Laredo, a city of 260,000 hard on the U.S.-Mexico border, is.

In the month of March, the latest U.S. Census Bureau data available, Port Laredo's trade was $20.09 billion while trade through the Los Angeles port's was $19.66 billion. Laredo's trade was up 9.52% from February while the Port of Los Angeles' trade was down 10.01%.

Although it is just one month of trade, and although the Port of Los Angeles remains the nation's top-ranked port year-to-date among the more than 450 airports, seaports and border crossings, it is just one more sign that President Trump's efforts to force change in China's policies is having an impact.

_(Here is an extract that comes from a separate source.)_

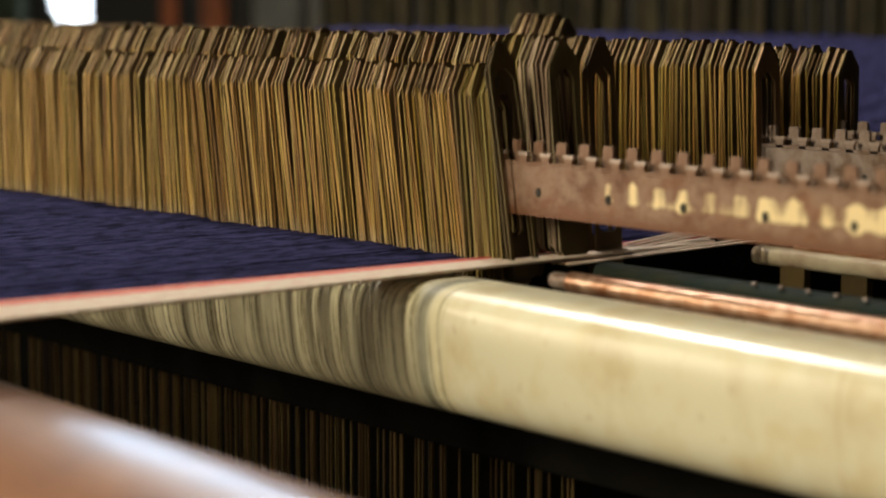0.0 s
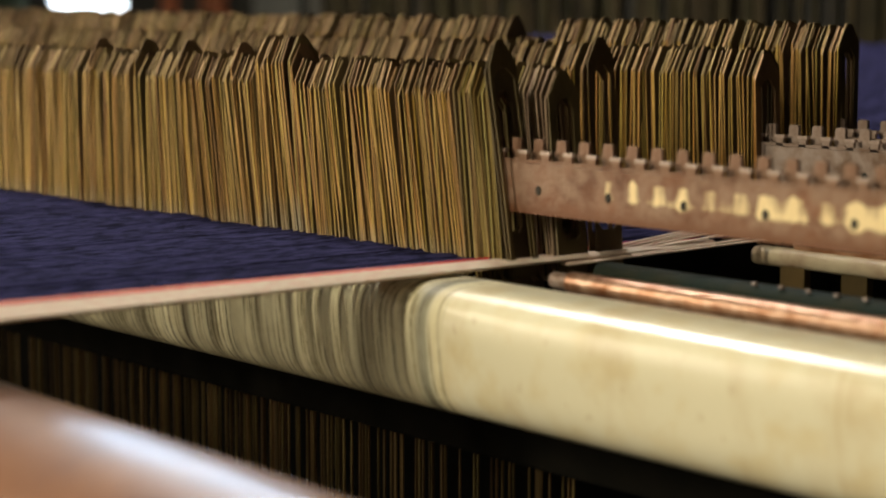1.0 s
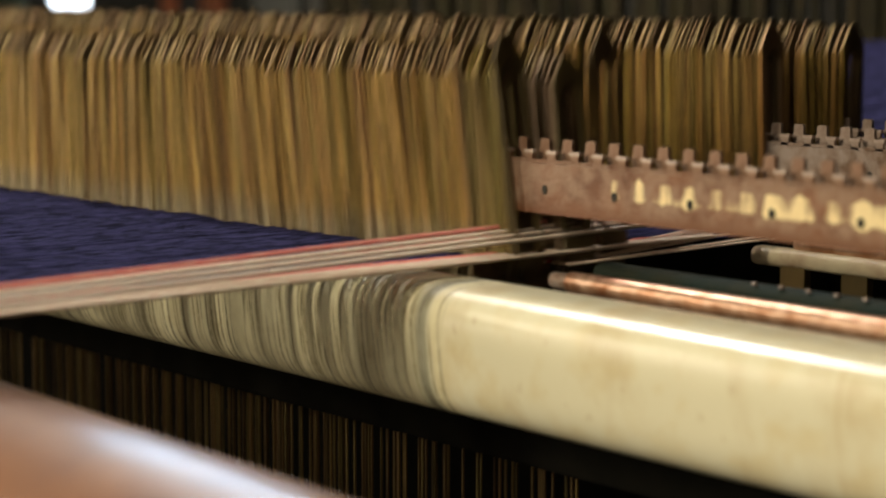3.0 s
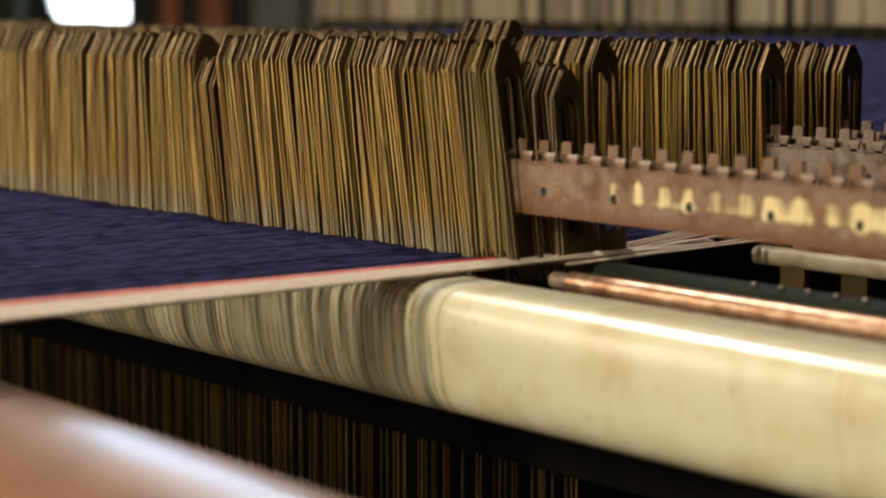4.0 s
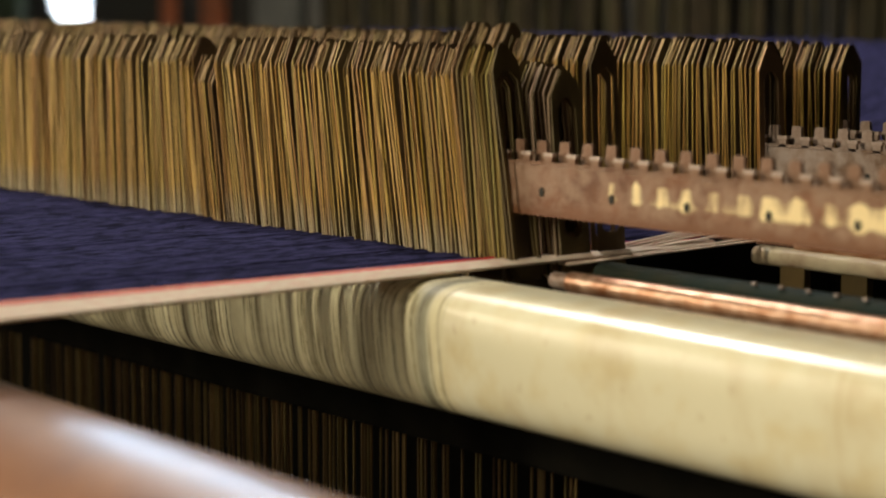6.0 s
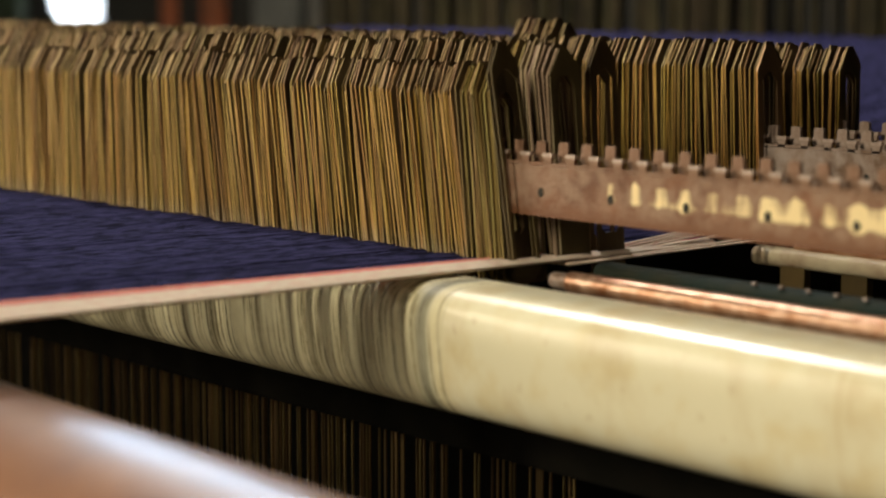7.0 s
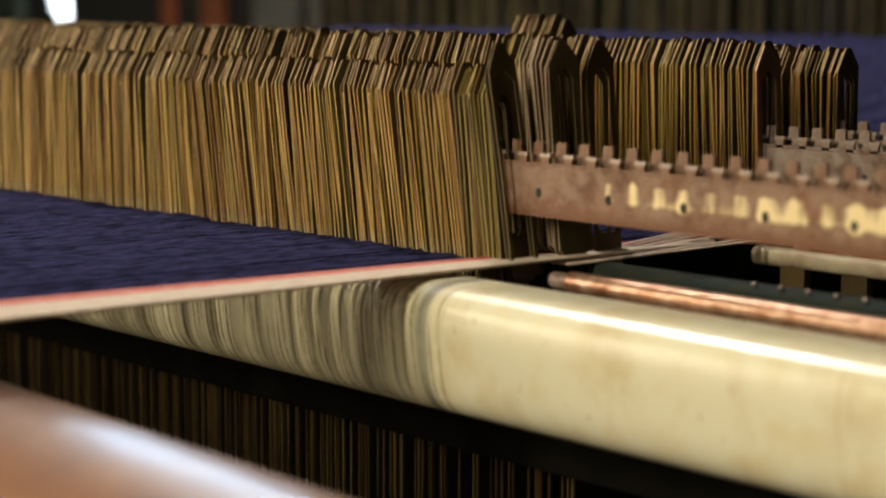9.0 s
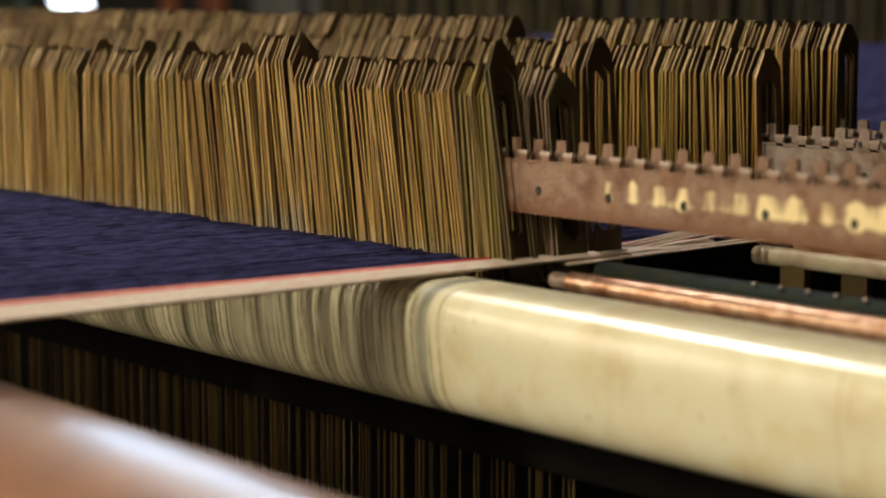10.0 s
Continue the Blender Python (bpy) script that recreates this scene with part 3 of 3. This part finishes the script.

In previous columns, I have written how China went from buying 57% of all U.S. soybeans to dropping 94.75% in one month. I have written about how China went from being the second-leading buyer of U.S. oil to buying none. I have written about how U.S. trade with China fell fasterearlier this year than at any time in at least 17 years. I have written that China now accounts for a lower percentage of U.S. imports than at any time since 2012. And I have written that Mexico is now the United States' leading trade partner, having replace China.

And now this.

At work, in part, is how important Mexico trade is to Laredo and how important China trade is to Los Angeles. Laredo, in particular.

No other port has handled more trade with one country than Laredo does with Mexico, more than $228 billion in 2018. That''s because last year and this year, Mexico has accounted for more than 97% of all Port Laredo trade.